Submitted on: Feb. 12

 

presented

Penelope Hardy, History, presented "Ships, Science, and the Sea: Research Vessels and the Development of Ocean Science" at Deutsches Schiffahrts Museum International Lecture Series on Ocean Humanities on Tuesday, Jan. 30 online. Hardy presented case studies of nineteenth and twentieth century researchers from several countries and their research vessels, showing how the changes they made to ships created a new science and led to the ways we see and study the oceans today.

Submitted on: Jan. 30

 

presented

Penelope Hardy, History, presented "Grasping the Bottom of the Nineteenth-century Sea in a Twenty-first-century Classroom" at the 50th International Committee for the History of Technology (ICOHTEC) Annual Conference on Aug. 17 in Tallinn and Tartu, Estonia. The presentation explained a pedagogical exercise Hardy developed to help students understand the historical challenge of accessing the deep ocean.

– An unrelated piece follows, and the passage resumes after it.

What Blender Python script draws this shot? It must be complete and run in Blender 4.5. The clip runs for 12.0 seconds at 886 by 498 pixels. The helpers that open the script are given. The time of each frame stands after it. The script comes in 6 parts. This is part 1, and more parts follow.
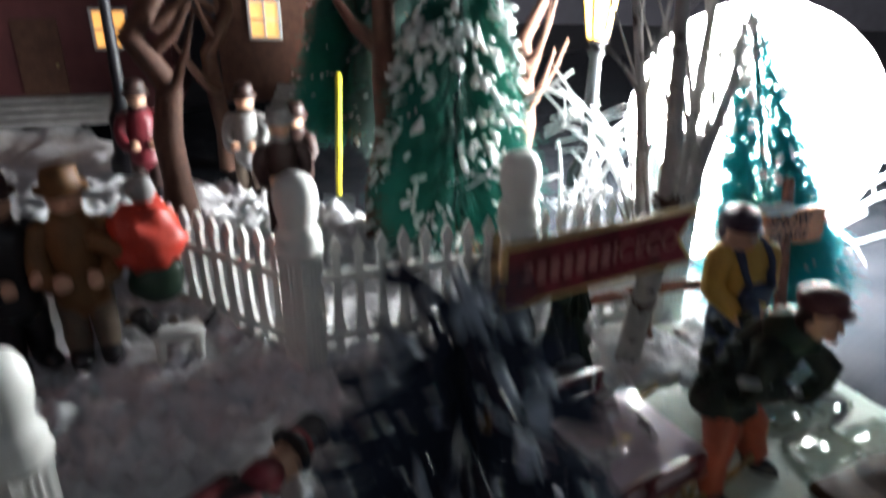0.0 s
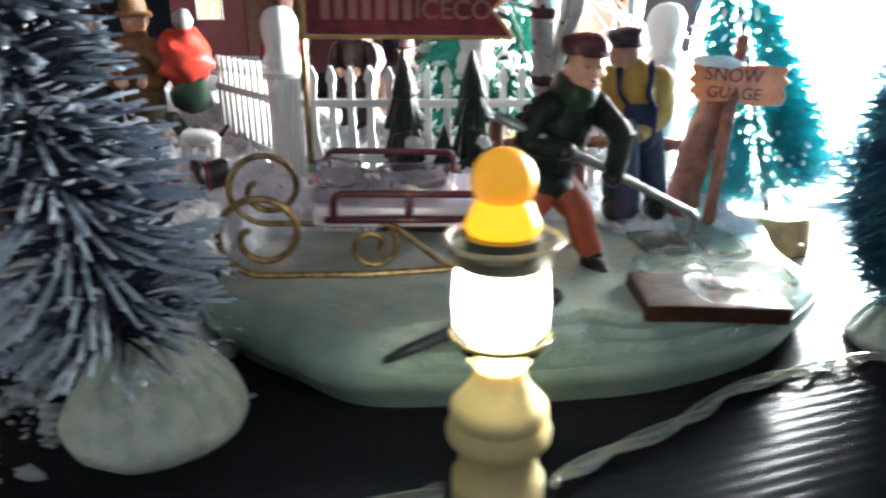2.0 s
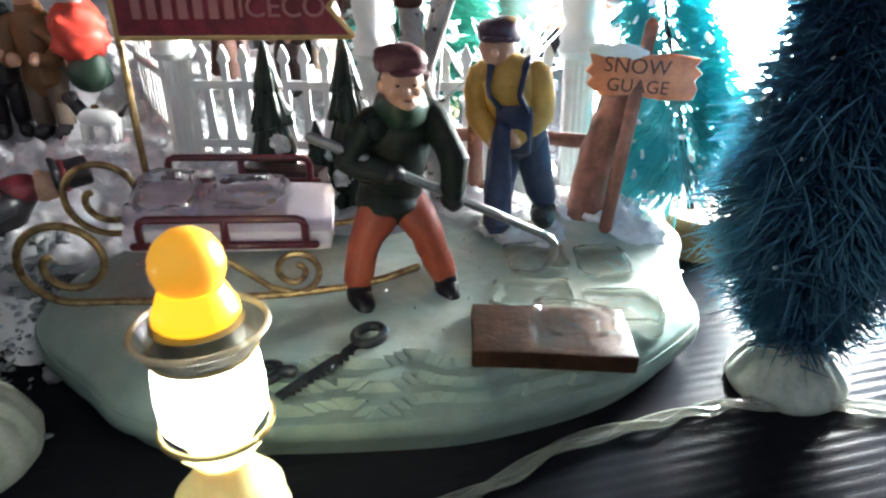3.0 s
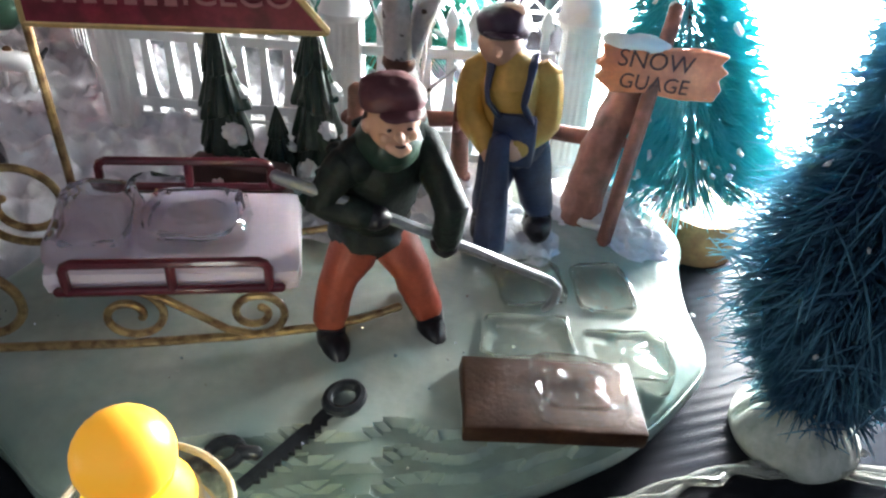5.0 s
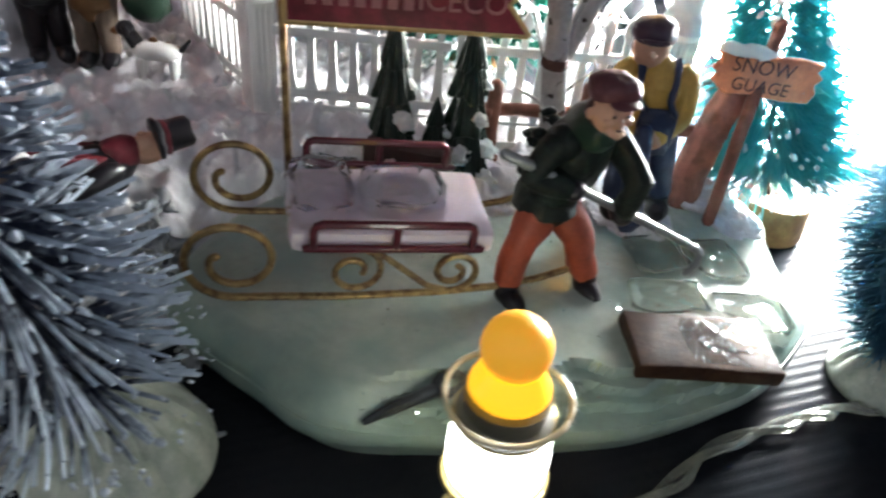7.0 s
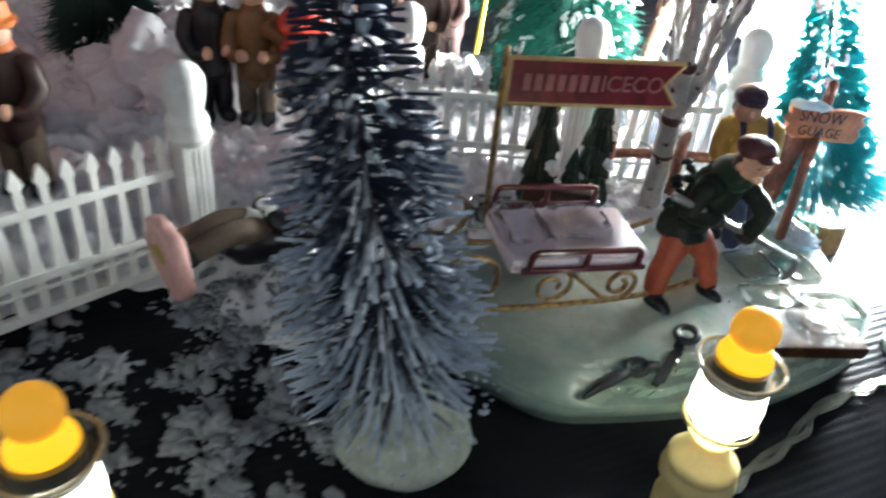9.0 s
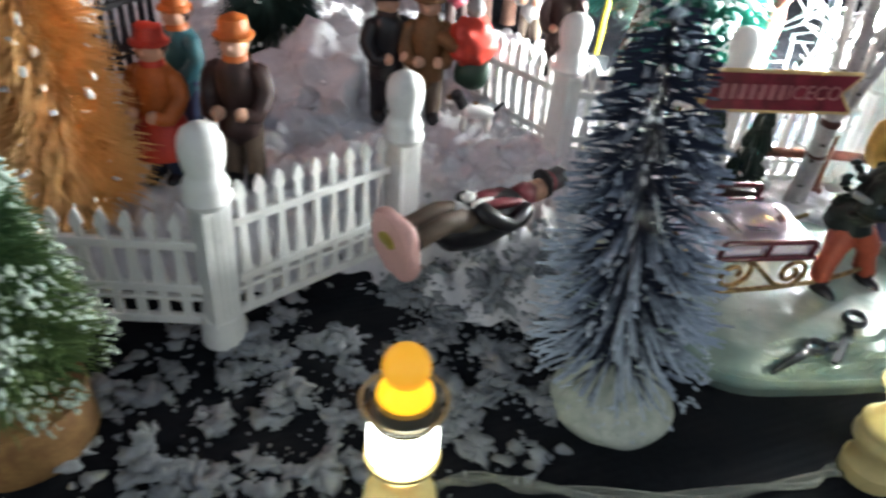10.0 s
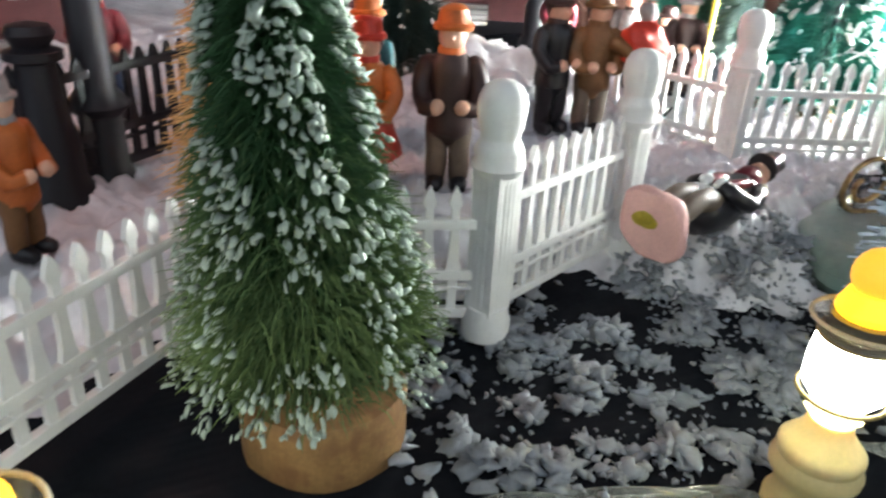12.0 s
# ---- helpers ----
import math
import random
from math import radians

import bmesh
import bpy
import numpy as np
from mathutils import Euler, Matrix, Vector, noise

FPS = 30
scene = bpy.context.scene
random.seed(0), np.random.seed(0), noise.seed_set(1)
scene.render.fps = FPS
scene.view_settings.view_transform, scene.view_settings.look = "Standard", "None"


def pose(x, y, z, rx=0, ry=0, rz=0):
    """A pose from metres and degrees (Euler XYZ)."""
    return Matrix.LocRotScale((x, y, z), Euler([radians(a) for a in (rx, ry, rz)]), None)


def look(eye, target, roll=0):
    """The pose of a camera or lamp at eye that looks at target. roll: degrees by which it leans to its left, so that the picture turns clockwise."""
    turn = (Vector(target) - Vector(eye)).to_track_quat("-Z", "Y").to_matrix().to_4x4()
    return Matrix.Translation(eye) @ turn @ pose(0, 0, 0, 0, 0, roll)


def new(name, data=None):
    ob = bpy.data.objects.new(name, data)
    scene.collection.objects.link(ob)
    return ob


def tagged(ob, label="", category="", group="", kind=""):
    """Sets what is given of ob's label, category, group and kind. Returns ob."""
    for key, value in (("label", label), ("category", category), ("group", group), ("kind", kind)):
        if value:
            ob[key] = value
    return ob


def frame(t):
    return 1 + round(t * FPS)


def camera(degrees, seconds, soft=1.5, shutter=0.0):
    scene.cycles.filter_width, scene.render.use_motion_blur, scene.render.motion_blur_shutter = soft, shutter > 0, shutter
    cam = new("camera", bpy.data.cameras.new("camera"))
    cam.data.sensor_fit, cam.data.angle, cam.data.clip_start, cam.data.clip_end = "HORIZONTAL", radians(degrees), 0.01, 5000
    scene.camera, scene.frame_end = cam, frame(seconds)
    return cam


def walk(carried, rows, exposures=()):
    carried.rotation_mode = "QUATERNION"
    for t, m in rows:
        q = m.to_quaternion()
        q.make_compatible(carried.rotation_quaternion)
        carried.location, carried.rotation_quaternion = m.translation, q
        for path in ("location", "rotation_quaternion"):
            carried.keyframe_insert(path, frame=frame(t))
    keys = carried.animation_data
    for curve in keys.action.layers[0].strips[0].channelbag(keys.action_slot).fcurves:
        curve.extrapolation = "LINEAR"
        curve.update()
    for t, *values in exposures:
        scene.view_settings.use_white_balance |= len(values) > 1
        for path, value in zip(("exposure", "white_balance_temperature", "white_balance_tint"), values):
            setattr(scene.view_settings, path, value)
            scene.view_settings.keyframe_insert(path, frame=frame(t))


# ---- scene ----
cam = camera(63.6, 12.0, soft=2.3, shutter=0.5)
PATH = [
    (0, (0.08207, 0.10619, 0.15604), (-0.0590, 1.9176, -0.6799), 0.71),
    (0.2, (0.08976, 0.10160, 0.13891), (-0.0555, 1.8842, -0.7562), 0.94),
    (0.5, (0.10017, 0.09293, 0.12448), (-0.0991, 1.8731, -0.7650), 1.03),
    (0.8, (0.12019, 0.08025, 0.11609), (-0.2025, 1.8538, -0.7502), 1.73),
    (1, (0.13423, 0.07303, 0.11134), (-0.2478, 1.8353, -0.7538), 1.84),
    (1.2, (0.14731, 0.07095, 0.10618), (-0.3440, 1.8182, -0.7339), 0.94),
    (1.5, (0.15925, 0.07193, 0.09908), (-0.4851, 1.8055, -0.6622), -0.00),
    (2, (0.20933, 0.08280, 0.09147), (-0.6811, 1.7430, -0.5800), -0.47),
    (2.5, (0.23652, 0.10922, 0.09595), (-0.6963, 1.7212, -0.6330), -0.28),
    (2.7, (0.24413, 0.11878, 0.10103), (-0.7256, 1.6868, -0.6742), -1.06),
    (4.3, (0.22013, 0.15652, 0.11849), (-0.5870, 1.6321, -0.9638), 1.79),
    (4.5, (0.21610, 0.15790, 0.12140), (-0.5689, 1.6337, -0.9767), 2.04),
    (5, (0.21599, 0.15925, 0.12524), (-0.5414, 1.6266, -1.0031), 3.06),
    (5.5, (0.21472, 0.15955, 0.12483), (-0.5359, 1.6188, -1.0185), 3.79),
    (6, (0.20952, 0.15095, 0.12980), (-0.5151, 1.6350, -0.9982), 4.57),
    (6.5, (0.20447, 0.13186, 0.13272), (-0.4788, 1.6496, -0.9762), 4.92),
    (7, (0.18511, 0.11172, 0.13136), (-0.4904, 1.6246, -0.9888), 5.77),
    (7.2, (0.17940, 0.10632, 0.13168), (-0.4940, 1.6187, -0.9906), 5.38),
    (8.8, (0.15063, 0.05643, 0.15558), (-0.4464, 1.6391, -0.9115), 5.48),
    (9, (0.14149, 0.04291, 0.15805), (-0.4392, 1.6250, -0.9189), 5.69),
    (9.5, (0.12497, 0.01859, 0.16335), (-0.5021, 1.5661, -0.9375), 4.46),
    (10, (0.09858, -0.00302, 0.16913), (-0.5538, 1.5283, -0.9397), 4.74),
    (10.5, (0.06571, -0.02098, 0.16181), (-0.6923, 1.4864, -0.9121), 4.76),
    (11, (0.04472, -0.03818, 0.13068), (-0.7811, 1.5148, -0.8213), 4.94),
    (11.5, (0.02064, -0.04657, 0.12495), (-0.7532, 1.5459, -0.8052), 4.59),
    (12, (0.01253, -0.04576, 0.12379), (-0.6138, 1.6390, -0.7533), 2.79),
]
walk(cam, [(t, look(eye, target, roll)) for t, eye, target, roll in PATH],
     exposures=[(0.0, -0.82, 6500, 6), (0.5, 0.33, 6500, 7), (1.0, 0.48, 6500, 5), (2.0, 0.73, 6500, 6), (2.5, 0.83, 6500, 6), (4.5, 0.70, 6500, 10), (6.5, 0.66, 6550, 9), (7.2, 0.65, 6700, 8), (9.0, 0.69, 6500, 5), (9.5, 0.88, 6500, 4), (10.0, 1.03, 6500, 5), (10.5, 1.57, 6950, 6), (11.0, 1.73, 6800, 6), (12.0, 1.74, 6650, 5)])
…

Submitted on: Aug. 21, 2023

 

presented

Penelope Hardy, History, presented "Careers in Maritime History and Archaeology: A Roundtable Discussion:" at the annual conference of the North American Society for Oceanic History on May 18 in San Diego, CA. Hardy and four colleagues from the fields of history and archaeology discussed career options, the job search, and life after graduate school, and they answered questions from graduate students and early career professionals.

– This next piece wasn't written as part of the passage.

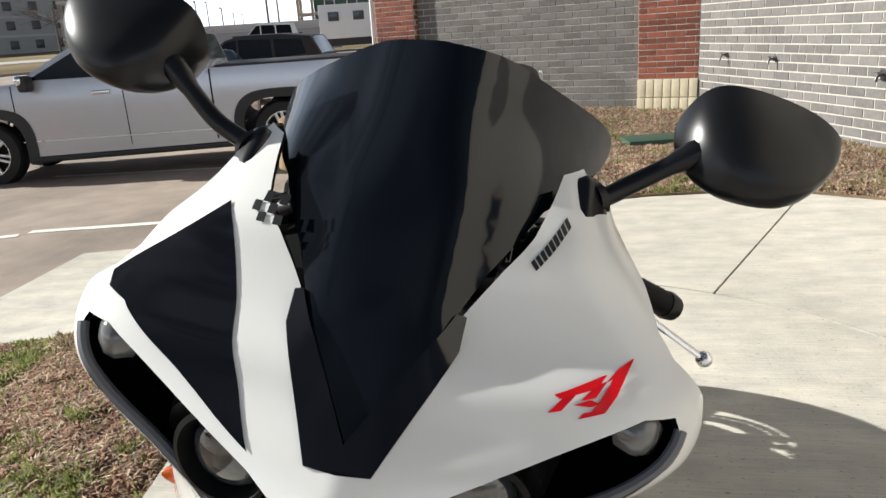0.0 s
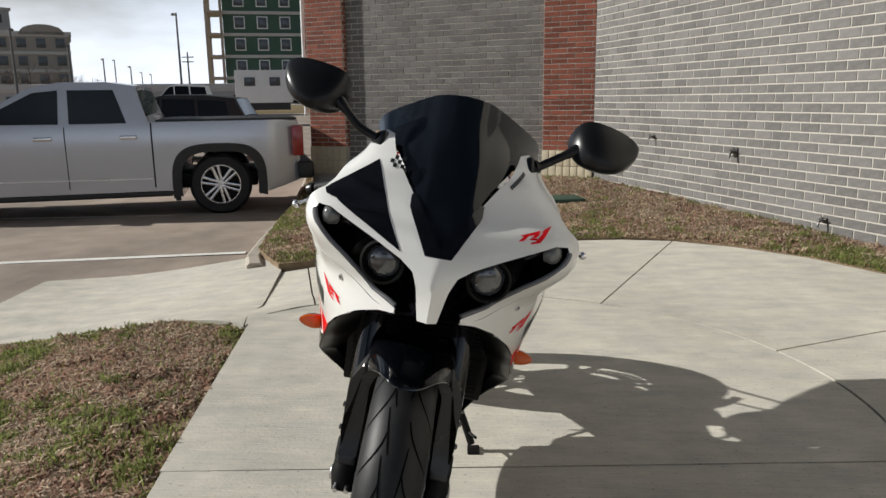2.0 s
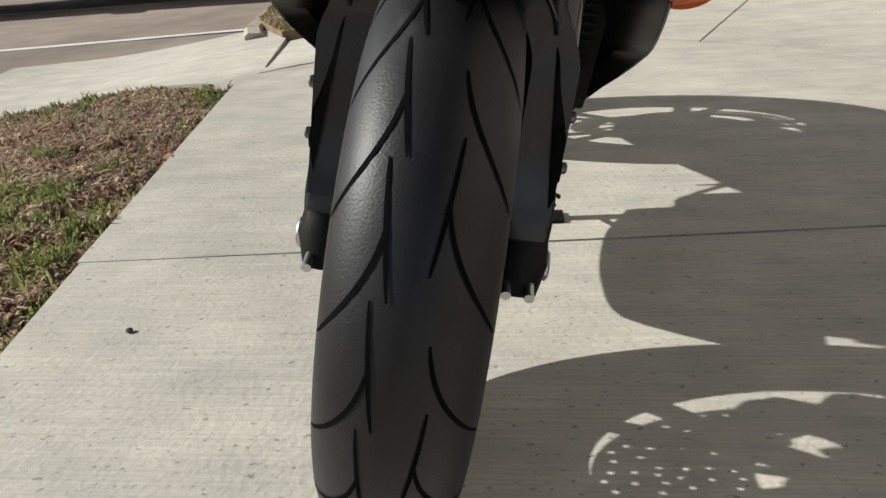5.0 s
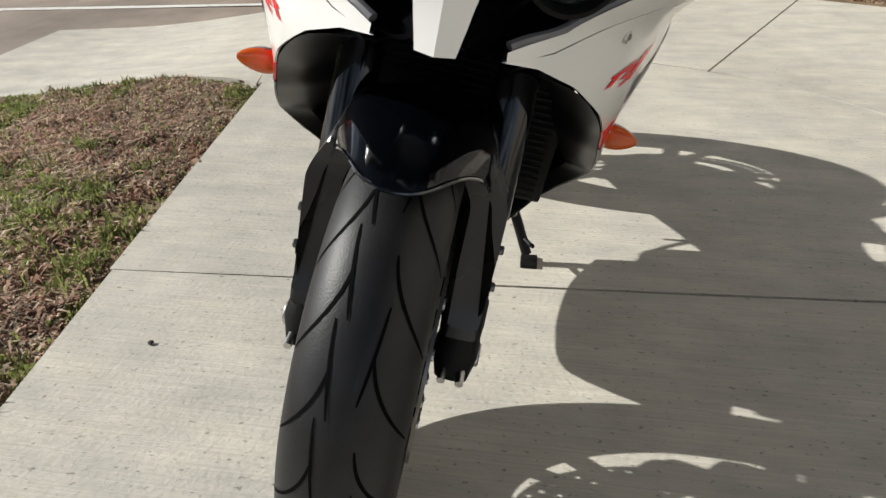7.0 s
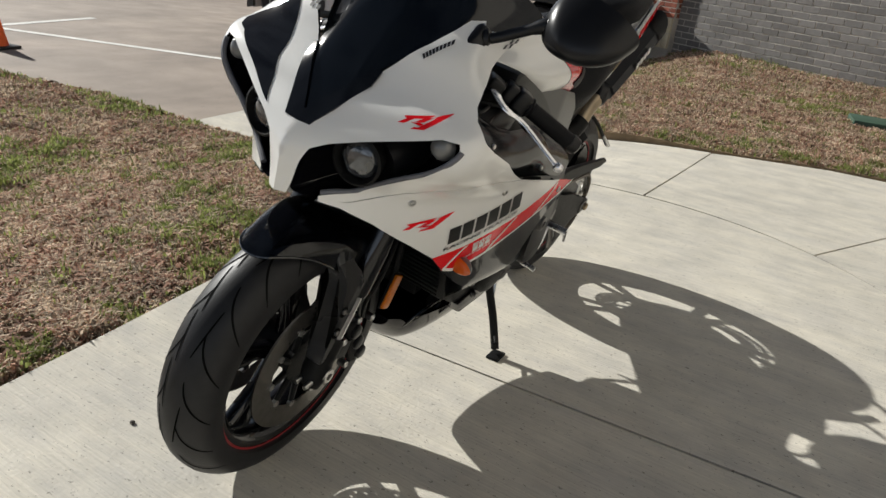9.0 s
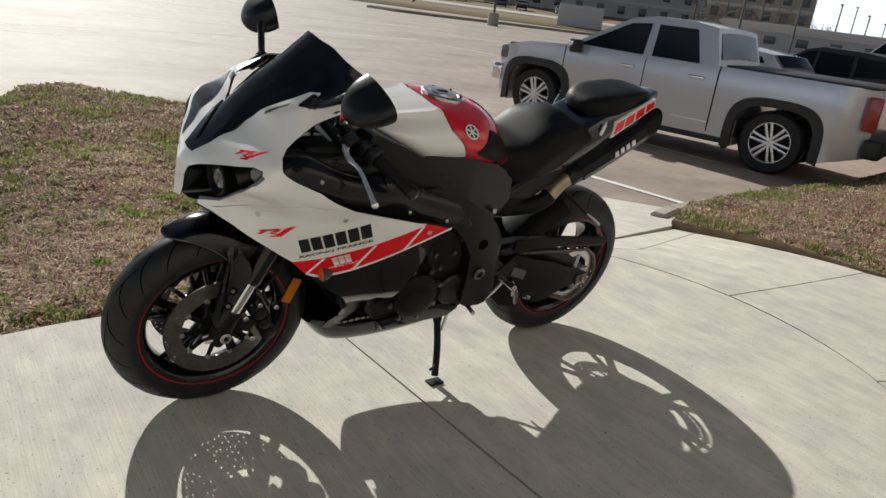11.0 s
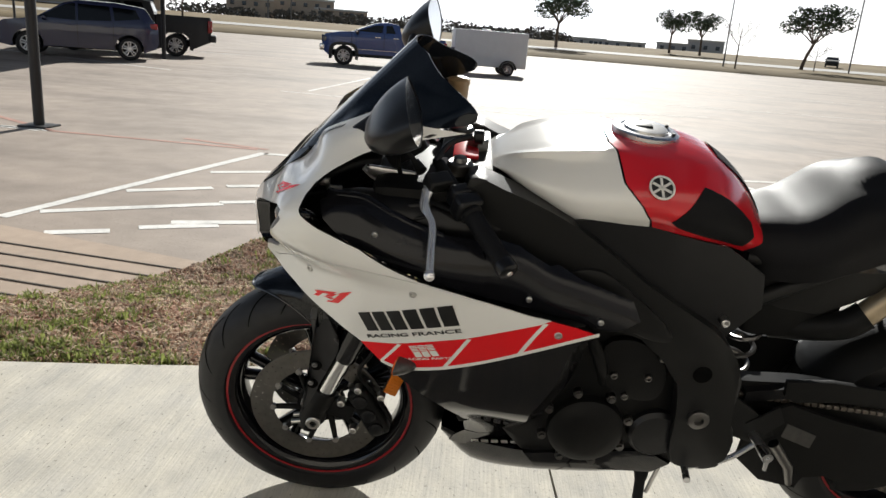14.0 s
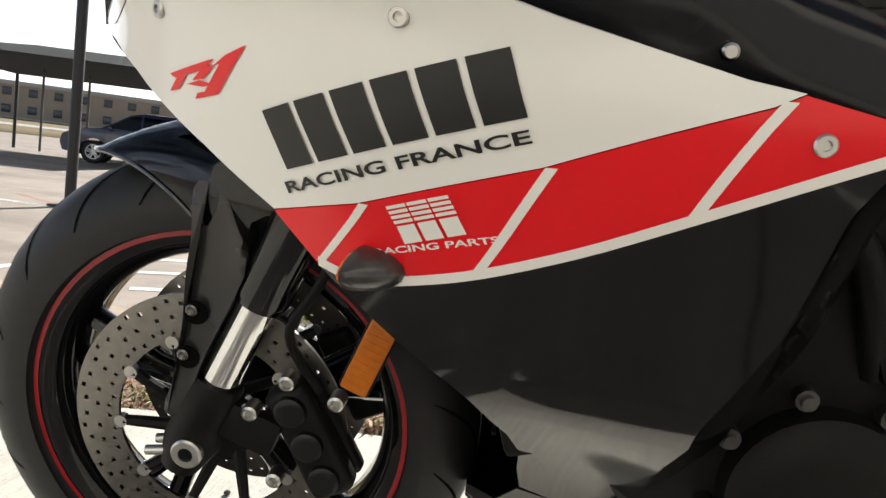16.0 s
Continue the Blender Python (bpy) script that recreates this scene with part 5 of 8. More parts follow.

Submitted on: May 22, 2023

 

presented

Penelope Hardy, History, presented "Ships as Spaces of Inquiry in Nineteenth Century Ocean Science" at the Spaces of Inquiry workshop at Johns Hopkins University on April 29 in Baltimore, Maryland.

Submitted on: May 1, 2023

 

awarded

Penelope Hardy, History, received the award for Charles Dana Gibson Award at the North American Society for Oceanic History annual conference on June 25 in Pensacola, FL. The award recognizes Hardy's article, "Finding the History of the World at the Bottom of the Ocean: Hydrography, Natural History, and the Sea in the Nineteenth Century," which was published in Transactions of the American Philosophical Society 110, no 4 (July 2021): 117-132, as the most significant article on any aspect of North American maritime history published in a peer-reviewed journal in 2021.

Submitted on: Sept. 1, 2022

 

served

Penelope Hardy, History, served on an ad hoc committee on the legacy of meteorologist Cleveland Abbe for the American Meteorological Society (AMS). The committee's charge was to report on the most probable historical account of Abbe's contributions to the atmospheric science community and to examine parts of his biography that have come into question, so that the AMS Council can make informed decisions about how to appropriately utilize his legacy. The committee's report was presented to the AMS Council and published in the April 2022 issue of the Bulletin of the American Meteorological Society.

Submitted on: May 31, 2022

 

published

Penelope Hardy, History, authored the chapter "Water as the Medium of Measurement: Mapping Global Oceans in the Nineteenth and Twentieth Centuries" in Hydrohumanities: Water Discourse and Environmental Futures published on Tuesday, Dec. 21 by University of California Press. The book is available for purchase from the usual outlets or as an open-access download from https://doi.org/10.1525/luminos.115

Submitted on: Dec. 21, 2021

 

presented

Penelope Hardy, History, presented "Drafting the Deep: Knowing the Ocean through Images in the Mid-Nineteenth Century" at the joint annual conference of the History of Science Society and the Society for the History of Technology on Nov. 20 online.